Richard at age 26 with student, Danville Va.
Richard L. Tuck – Artist Biography
Born in 1950 to a spirited farm family in rural eastern North Carolina during the Jim Crow era, Richard Tuck’s early life was marked by contrast: emotional security at home and school, and a vivid curiosity about the natural world. His artistic talent emerged early, with teachers recognizing and showcasing his drawings from first grade onward.
A pivotal shift came at age 12 when his family moved to the city of Raleigh. The transition to city life was jarring, but attending the newly desegregated Broughton High School exposed him to formal art education and museum collections. Hours spent alone at the North Carolina Museum of Art—studying Flemish and Italian masters alongside modernists like Franz Kline, Jacob Lawrence and Josef Albers—shaped his dual appreciation for classical form and abstract expression.
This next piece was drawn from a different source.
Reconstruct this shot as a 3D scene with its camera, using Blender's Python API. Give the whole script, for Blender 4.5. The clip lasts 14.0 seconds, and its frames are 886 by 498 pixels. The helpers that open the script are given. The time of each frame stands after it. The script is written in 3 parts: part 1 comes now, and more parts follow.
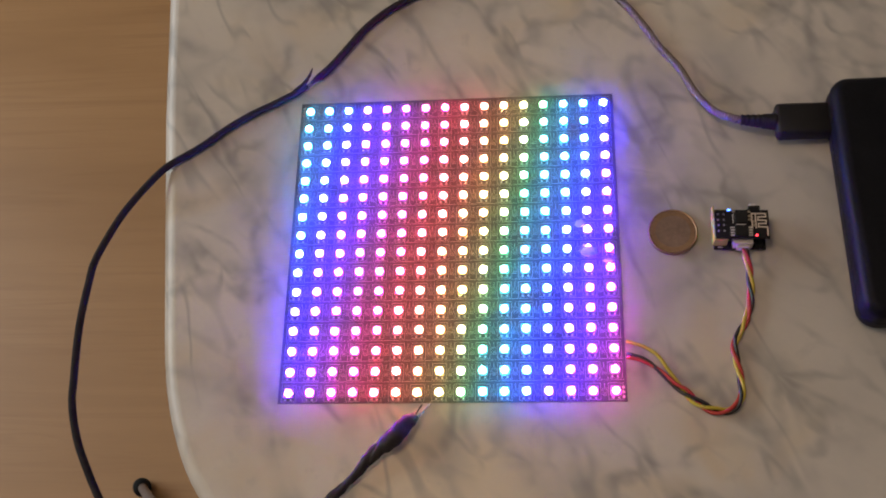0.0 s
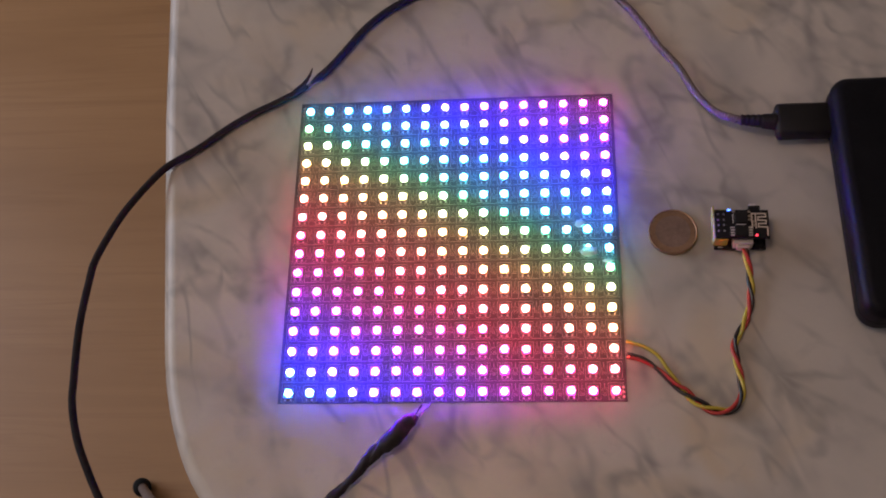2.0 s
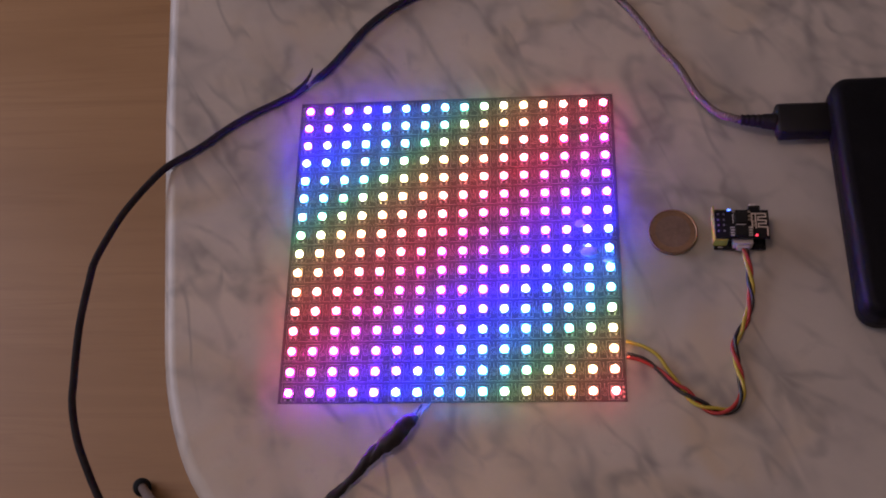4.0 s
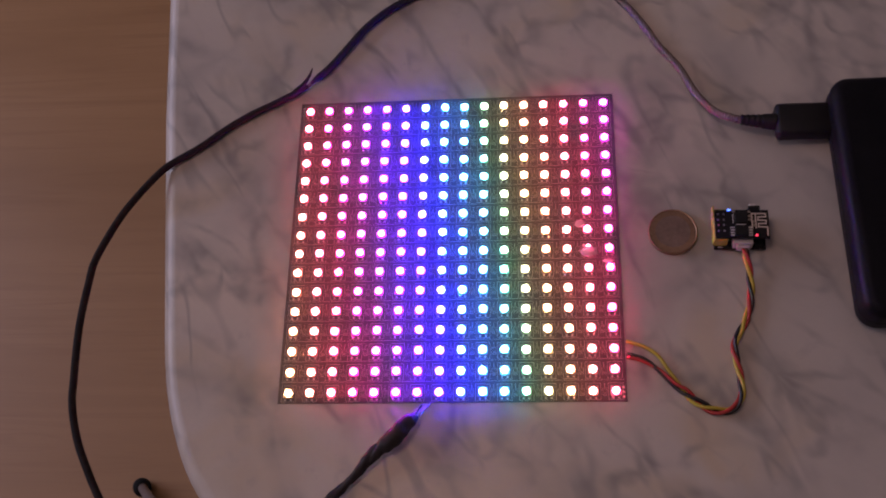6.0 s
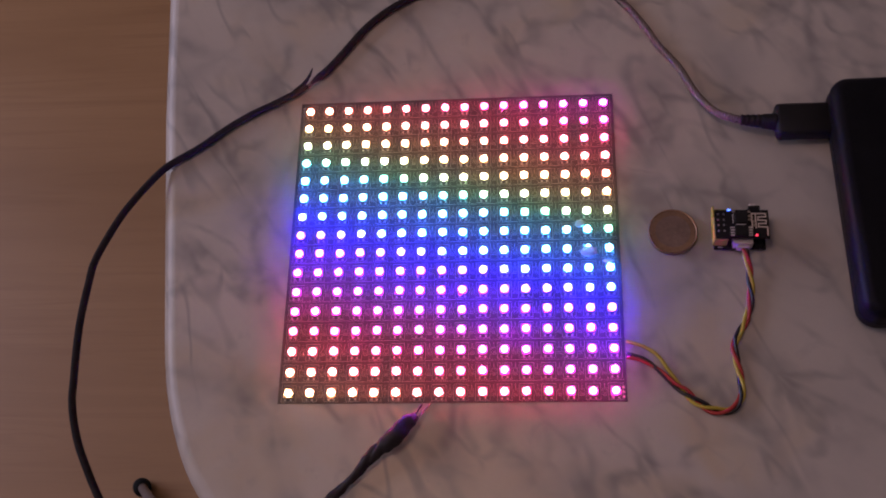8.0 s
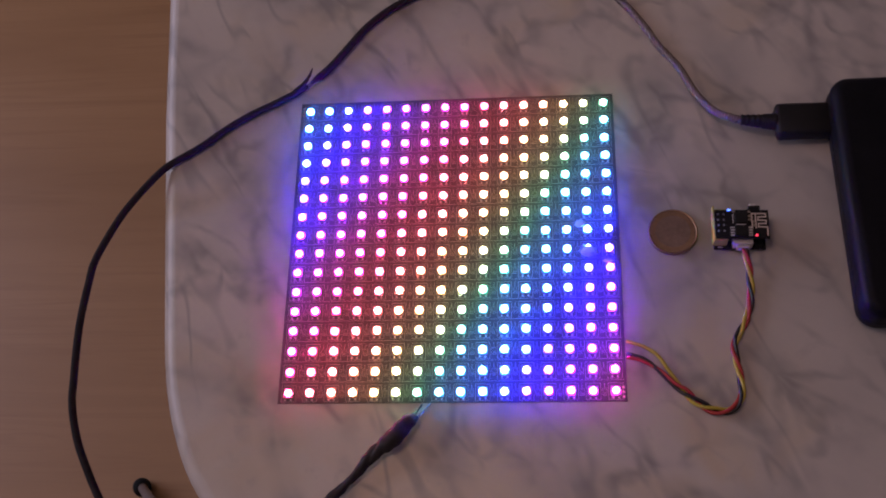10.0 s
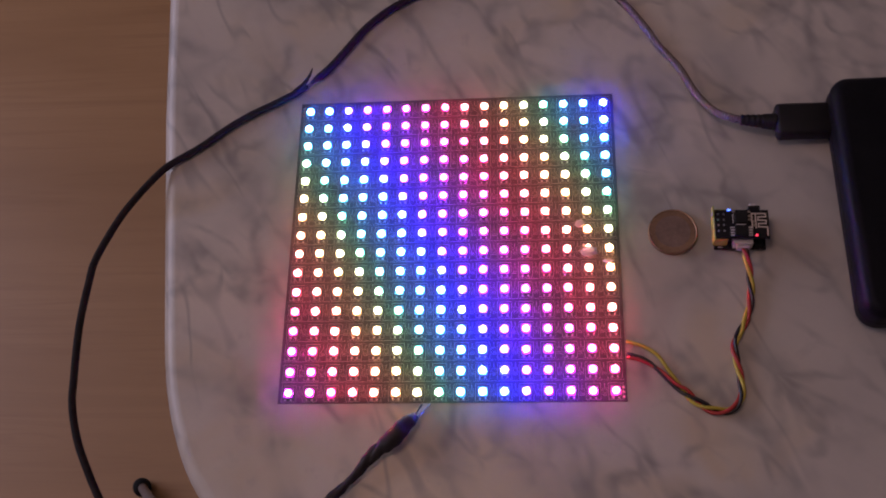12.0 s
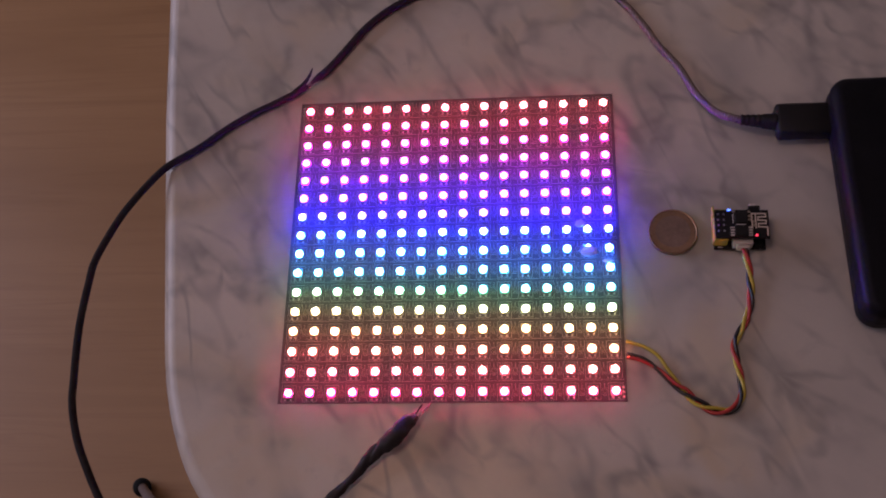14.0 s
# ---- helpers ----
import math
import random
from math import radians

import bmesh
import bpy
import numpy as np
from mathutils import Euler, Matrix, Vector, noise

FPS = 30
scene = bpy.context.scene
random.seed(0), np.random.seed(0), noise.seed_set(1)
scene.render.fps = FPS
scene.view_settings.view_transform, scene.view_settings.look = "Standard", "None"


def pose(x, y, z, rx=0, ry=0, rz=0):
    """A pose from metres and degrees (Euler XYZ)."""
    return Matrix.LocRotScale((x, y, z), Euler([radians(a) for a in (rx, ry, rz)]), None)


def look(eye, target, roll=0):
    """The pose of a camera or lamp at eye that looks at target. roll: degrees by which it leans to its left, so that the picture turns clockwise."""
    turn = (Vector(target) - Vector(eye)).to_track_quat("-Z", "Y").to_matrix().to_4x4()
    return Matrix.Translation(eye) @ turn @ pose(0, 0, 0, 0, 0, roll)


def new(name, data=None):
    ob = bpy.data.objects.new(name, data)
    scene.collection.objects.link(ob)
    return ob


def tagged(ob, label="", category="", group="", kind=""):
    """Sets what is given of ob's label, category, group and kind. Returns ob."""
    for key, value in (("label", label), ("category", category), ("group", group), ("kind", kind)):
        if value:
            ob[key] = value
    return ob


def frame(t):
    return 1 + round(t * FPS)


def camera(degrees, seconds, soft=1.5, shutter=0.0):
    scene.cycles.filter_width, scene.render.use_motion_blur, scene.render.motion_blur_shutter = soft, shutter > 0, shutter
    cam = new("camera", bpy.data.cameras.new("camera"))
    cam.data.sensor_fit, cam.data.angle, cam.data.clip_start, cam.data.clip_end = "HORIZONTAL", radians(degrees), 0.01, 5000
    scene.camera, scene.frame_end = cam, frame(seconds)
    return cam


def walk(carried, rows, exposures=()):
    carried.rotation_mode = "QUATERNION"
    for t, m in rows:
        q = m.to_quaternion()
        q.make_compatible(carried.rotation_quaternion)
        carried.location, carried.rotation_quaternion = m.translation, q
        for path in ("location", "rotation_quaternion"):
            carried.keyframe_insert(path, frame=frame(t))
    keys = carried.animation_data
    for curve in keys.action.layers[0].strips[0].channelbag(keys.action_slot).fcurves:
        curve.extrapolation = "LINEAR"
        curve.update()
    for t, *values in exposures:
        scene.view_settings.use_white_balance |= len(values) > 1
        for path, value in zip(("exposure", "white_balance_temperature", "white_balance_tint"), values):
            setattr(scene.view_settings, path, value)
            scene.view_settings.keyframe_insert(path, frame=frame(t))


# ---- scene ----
# ---- camera: stands still above the table ----
cam = camera(44.5, 14.0, soft=2.0)
EYE = Vector((0.04612, -0.21191, 1.22771))
TURN = Matrix.Rotation(math.sqrt(0.41068 ** 2 + 0.10015 ** 2), 4, Vector((0.41068, 0.10015, -0.00057)))
STAND = Matrix.Translation(EYE) @ TURN
walk(cam, [(0.0, STAND), (14.0, STAND)],
     exposures=[(0.0, -0.13, 6900, 8), (1.0, -0.18, 6650, 14), (1.5, -0.38, 6450, 19), (2.0, -0.53, 6500, 22), (3.0, -0.61, 6500, 27), (5.5, -0.98, 6220, 44), (8.0, -0.99, 6220, 44), (14.0, -1.0, 6250, 43)])

T = 0.75          # table top
GLOW = 107.0       # strength of the panel's light-emitting diodes

# ---- light ----
world = bpy.data.worlds.new("world")
scene.world = world
world.use_nodes = True
sky = world.node_tree.nodes.new("ShaderNodeTexSky")
sky.sky_type, sky.sun_disc, sky.sun_elevation, sky.sun_rotation = "NISHITA", False, radians(20), radians(250)
back = world.node_tree.nodes["Background"]
back.inputs["Strength"].default_value = 0.08
world.node_tree.links.new(sky.outputs["Color"], back.inputs["Color"])


def lamp(name, watts, size, colour, m, size_y=None):
    data = bpy.data.lights.new(name, "AREA")
    data.energy, data.size, data.color = watts, size, colour
    data.shape = "RECTANGLE" if size_y else "DISK"
    if size_y:
        data.size_y = size_y
    ob = new(name, data)
    ob.matrix_basis = m
    return ob


# daylight in the window's opening, and the warm bulb under the ceiling
lamp("window_daylight", 37, 1.4, (0.80, 0.90, 1.0), look((-2.15, 0.6, 1.30), (0, 0.1, 0.85)), 1.0)
lamp("ceiling_bulb", 6.6, 0.5, (1.0, 0.72, 0.45), look((-0.45, 0.05, 2.42), (-0.1, 0.0, 0)))


# ---- materials ----
def material(name, rough=0.5, metal=0.0, colour=(0.5, 0.5, 0.5), **extra):
    m = bpy.data.materials.new(name)
    m.use_nodes = True
    b = m.node_tree.nodes["Principled BSDF"]
    b.inputs["Base Color"].default_value = (*colour, 1)
    b.inputs["Roughness"].default_value = rough
    b.inputs["Metallic"].default_value = metal
    for key, value in extra.items():
        b.inputs[key.replace("_", " ")].default_value = value
    return m, m.node_tree.nodes, m.node_tree.links, b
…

At the University of North Carolina-Greensboro, Richard studied under influential artists including Peter Agostini, Bert Carpenter, Walter Barker, and Andy Martin. Their diverse backgrounds—including Agostini’s appreciation for art ranging from the Italian Baroque to New York School modernism—reinforced his commitment to figurative art infused with expressive rigor.
His work earned early recognition. A six-foot painting was praised for its forceful composition and Pearlstein-like detachment. Yet Richard destroyed that piece and others from the series, believing they lacked the emotional presence he sought. “Good art is not just artfulness,” he told his wife Celeste, who often questioned his decision to discard admired works.
Richard’s philosophy resists narrow definitions. He embraces art as a synthesis of instinct, perception, and presence—something revealed over time, not confined to style or trend. He critiques the modernist tendency to isolate meaning and challenges the constraints often placed on African American artists. Drawing inspiration from both Western and African traditions, he sees true artistic power in cultural context and ritual.
Richard’s instincts arise from the whole self: eyes, mind, body, and experience—finite and infinite, managed and chanced. His art is a lifelong pursuit of presence, meaning, and transformation.
-
His guiding questions reflect a thoughtful, critical stance:
Is formalism valuable? Yes.
Are all artful expressions truly art? No.
Can visual artists still claim the visual space? Yes, though it’s densely layered.
Is easel painting still relevant? It has been central to his artistic practice.